Start of COLLECTED DATA

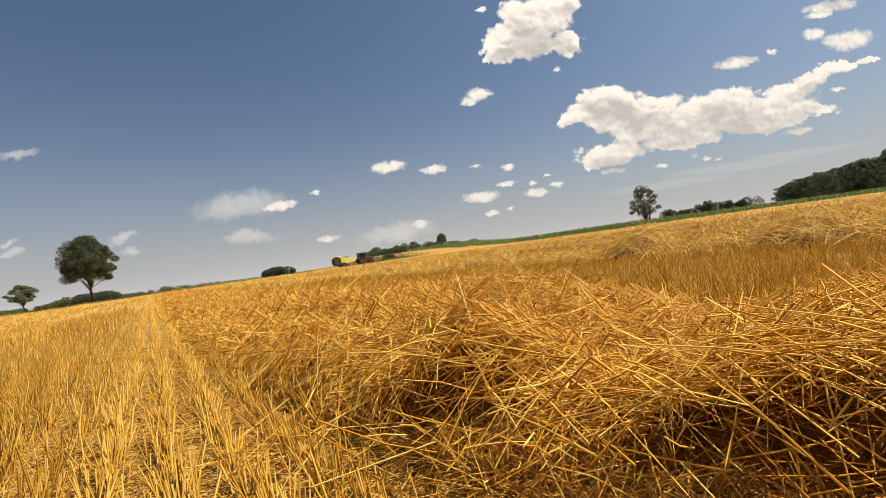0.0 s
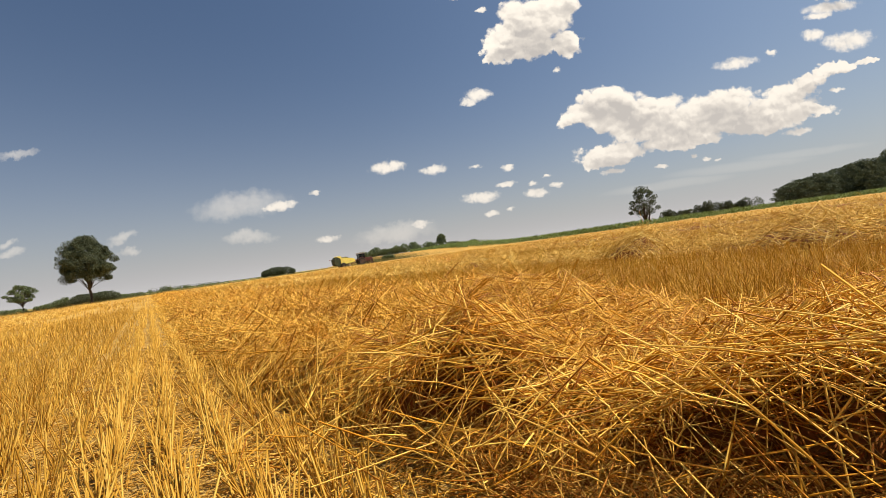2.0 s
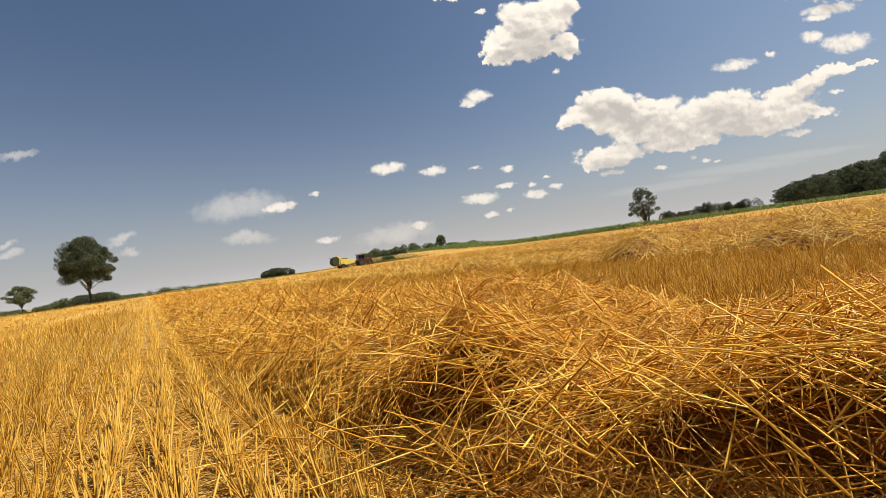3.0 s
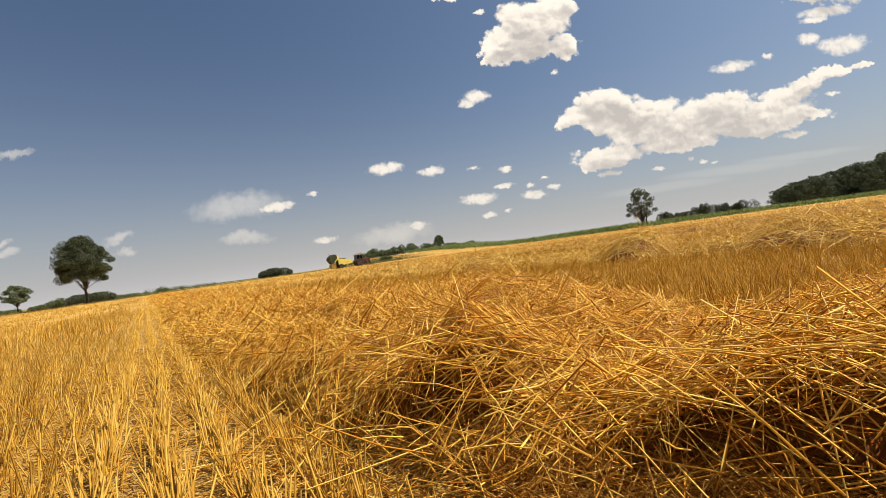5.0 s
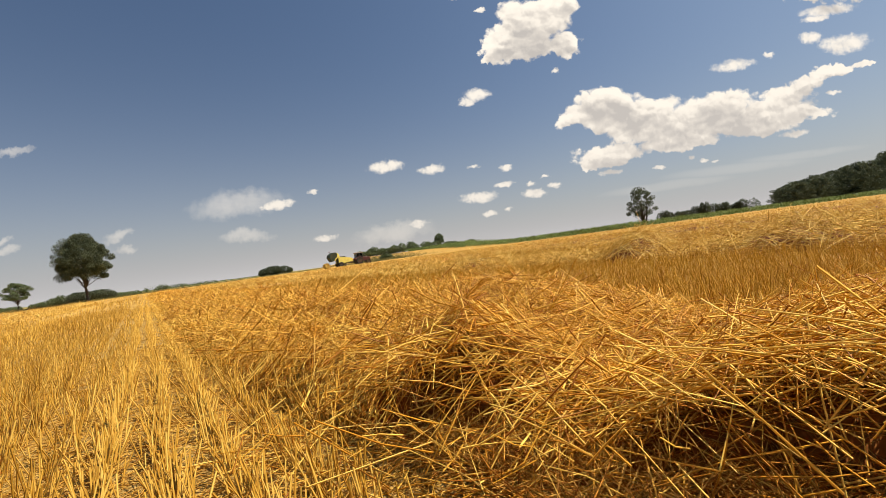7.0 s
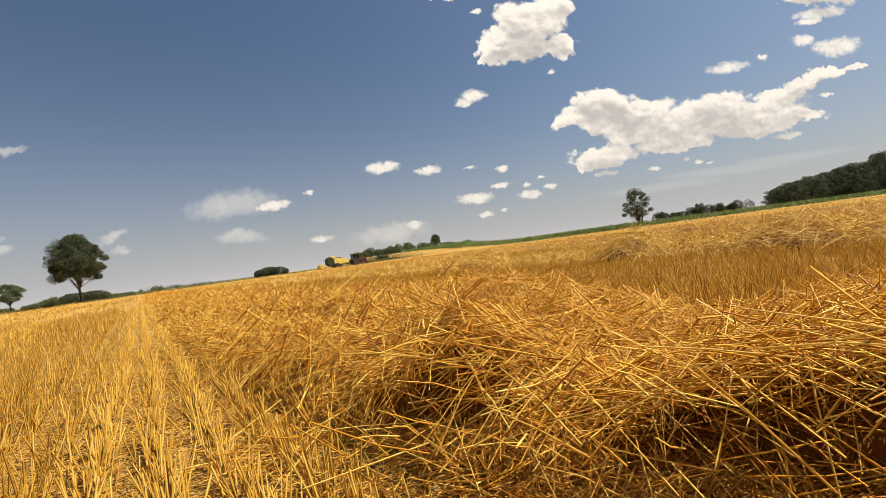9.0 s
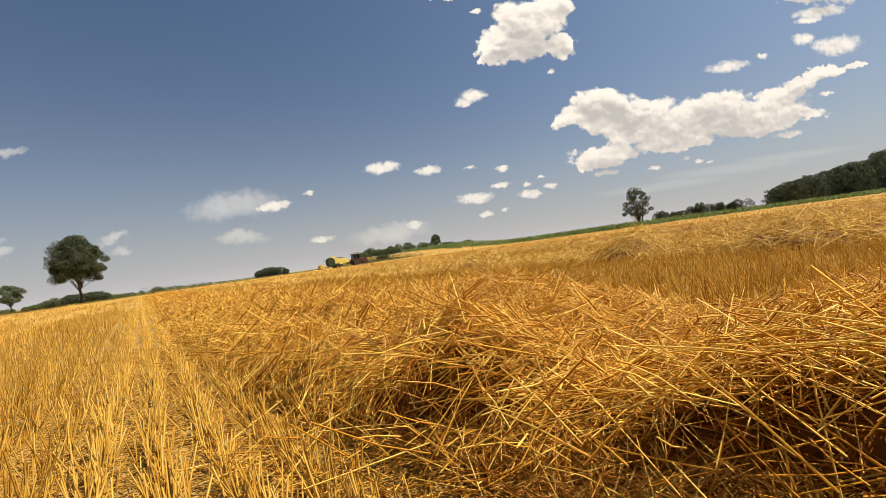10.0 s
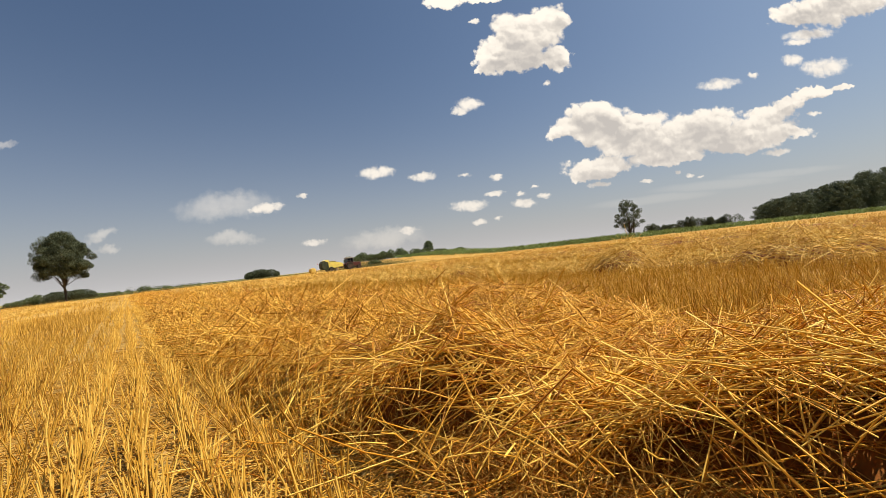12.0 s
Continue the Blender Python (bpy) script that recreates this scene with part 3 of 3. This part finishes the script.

End of COLLECTED DATA

EXERCISE DESCRIPTION: Reproduce the data above in full, exactly as it is, with the pictures left out.

ANSWER FOR THE TASK:
0.0 s
2.0 s
3.0 s
5.0 s
7.0 s
9.0 s
10.0 s
12.0 s
Continue the Blender Python (bpy) script that recreates this scene with part 3 of 3. This part finishes the script.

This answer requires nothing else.